Dem Deutschen Volke?

Welche Bevölkerungsgruppen im Bundestag fehlen – und warum das ein Problem ist

Dem Deutschen Volke?

Welche Bevölkerungsgruppen im Bundestag fehlen – und warum das ein Problem ist

Der neue Bundestag konstituiert sich: Wer hier sitzt, entscheidet über Gesetze, setzt Themen und kontrolliert die Regierung. Politische Macht – verliehen vom deutschen Volk.

Die 630 Abgeordneten stehen damit in der Pflicht. Sie müssen die Interessen des Volkes repräsentieren. Nicht nur, um in vier Jahren von zufriedenen Wahlberechtigten bestätigt zu werden. Sondern auch, weil das Grundgesetz sie dazu verpflichtet:

Doch hier wird es kompliziert:
Nicht alle Bevölkerungsgruppen sind ausreichend im Bundestag vertreten - manche sogar gar nicht.

Aber heißt das auch, dass deren Interessen nicht ausreichend repräsentiert werden?

Für Expertinnen und Experten wie Dr. Pola Lehmann, die zu politischer Repräsentation forscht, ist das Substanzielle entscheidend. Denn: Auch ein Mann kann im Bundestag die Interessen einer Frau vertreten. 

„Das ist eine ganz wichtige Idee unserer parlamentarischen Demokratie“, sagt Lehmann. „Mir ist wichtig, dass äußere Merkmale nicht das Entscheidende sind.“

Und dennoch sieht auch sie in ihrer Forschung Zusammenhänge: Dass es Bevölkerungsgruppen gibt, die im Parlament nur unzureichend repräsentiert sind - sowohl deskriptiv als auch substanziell.
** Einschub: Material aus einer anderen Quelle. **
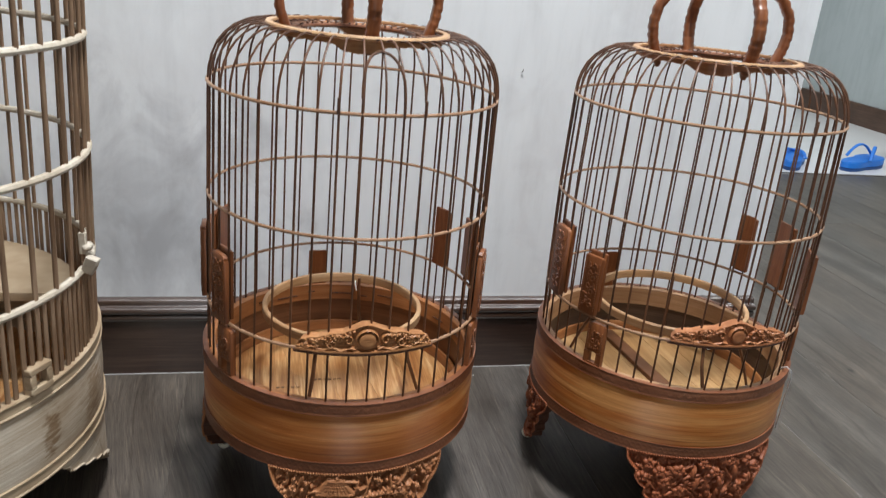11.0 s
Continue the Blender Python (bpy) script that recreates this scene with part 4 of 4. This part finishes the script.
    for dr, top in ((0.0018, True), (0.0026, False), (-0.022, False), (-0.022, True)):
        row = []
        for i in range(n):
            a = 360 * i / n
            q = abs((a - spec["lobe"] + 90) % 180 - 90)
            sink = 0.0042 + 0.0068 * (1 / (1 + math.exp((q - 13) / 1.6)))
            # carved leaves stand out of the rim
            leaf = (0.0009 * abs(math.sin(radians(a * 14))) + 0.0005 * math.sin(radians(a * 37))) * (dr > 0) * (spec["crest"] is not None)
            row.append(polar(r_top - 0.006 + dr + leaf, a + 40 * leaf, z_top - 0.0005 if top else z_top - 0.0005 - sink - leaf * 0.5))
        rows.append(row)
    plate.grid(rows, True, True)
    part("crown_plate", plate, spec["crest_mat"], root, "lobed wooden ring under the crown", 40)

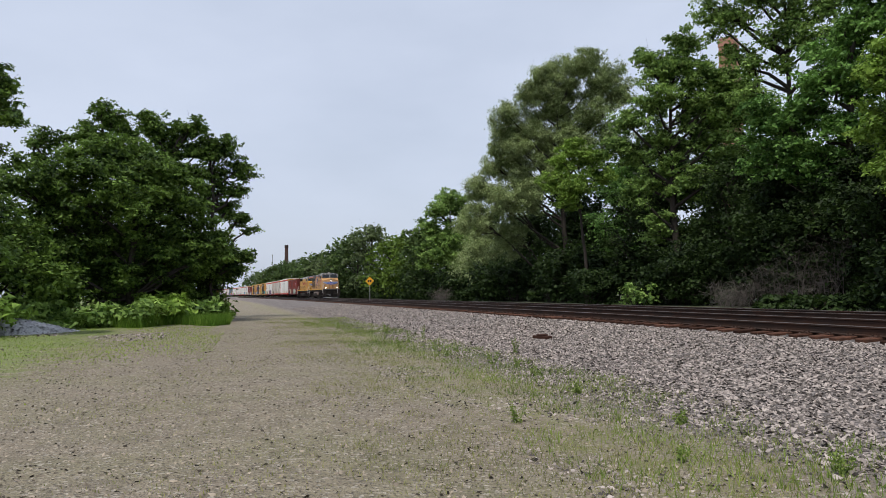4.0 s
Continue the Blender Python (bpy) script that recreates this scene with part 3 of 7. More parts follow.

Ein Blick auf vier Bevölkerungsgruppen

Menschen mit geringem Einkommen
kaum vertreten

Menschen mit geringem Einkommen kaum vertreten

Menschen mit einem Jura-Abschluss gehören eher zu den Besserverdienenden unserer Gesellschaft.

Mindestens 16 Prozent der Abgeordneten kommen aus den Rechtswissenschaften. 

Mit Blick auf die Gesamtbevölkerung sind Jurist*innen überrepräsentiert: Gerade mal 0,9 Prozent der Erwerbstätigen in Deutschland haben einen Jura-Abschluss.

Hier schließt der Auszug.